The transformation does not break any of the CFG-related rules, and it would clearly be correct for a single-threaded program (given the knowledge that texture(...) is an operation without side effects). So the CFG-based restrictions really aren't sufficient to model the real set of restrictions that apply to the texture instruction. And it gets worse:

 v1 = texelFetch(u_sampler, texcoord[0], 0);
 v2 = texelFetch(u_sampler, texcoord[1], 0);
 v = cond ? v1 : v2;

 ... is equivalent to ...

 v = texelFetch(u_sampler, texcoord[cond ? 0 : 1], 0);

After all, texelFetch computes no implicit derivatives.

Calling the three kinds of restrictions 'convergent', 'co-convergent', and 'uniform', we get:

 texture(uniform sampler, uniform texcoord) convergent (co-convergent)
 texelFetch(uniform sampler, texcoord, lod) (co-convergent)
 ballotARB(uniform cond) convergent co-convergent
 barrier() convergent

For the texturing instructions, I put 'co-convergent' in parentheses because these instructions aren't inherently 'co-convergent'. The attribute is only there because of the 'uniform' function argument.

Actually, looking at the examples, it seems that co-convergent only appears when a function has a uniform argument. Then again, the texelFetch function can be moved freely in the CFG by a SIMT-aware pass that can prove that the move doesn't introduce non-uniformity to the sampler argument, so being able to distinguish functions that are inherently co-convergent (like ballotARB) from those that are only implicitly co-convergent (like texture and texelFetch) is still useful.

For added fun, things get muddier when you notice that in practice, AMDGPU doesn't even flag texturing intrinsics as 'convergent' today. Conceptually, the derivative-computing intrinsics need to be convergent to ensure that the texture coordinates for neighbouring pixels are preserved (as in the very first example). However, the AMDGPU backend does register allocation after the CFG has been transformed into the wave-level control-flow graph. So register allocation automatically preserves neighbouring pixels even when a texture instruction is sunk into a location with additional control-flow dependencies.

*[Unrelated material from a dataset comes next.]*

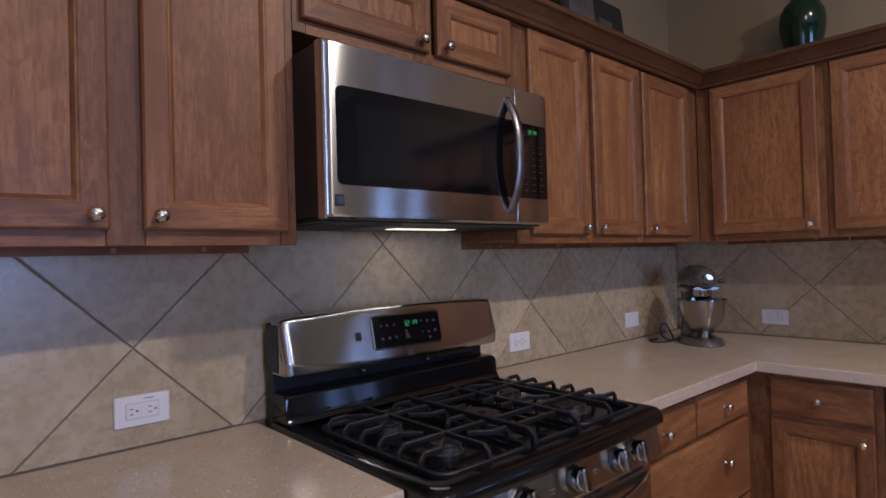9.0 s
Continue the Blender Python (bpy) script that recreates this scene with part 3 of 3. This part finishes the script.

When we reach a point where vector register allocation happens with respect to the thread-level control-flow graph, then texture instructions really need to be marked as convergent for correctness. (This change would be beneficial overall, but is tricky because scalar register allocation must happen with respect to the wave-level control flow graph. LLVM currently wants to allocate all registers in one pass.)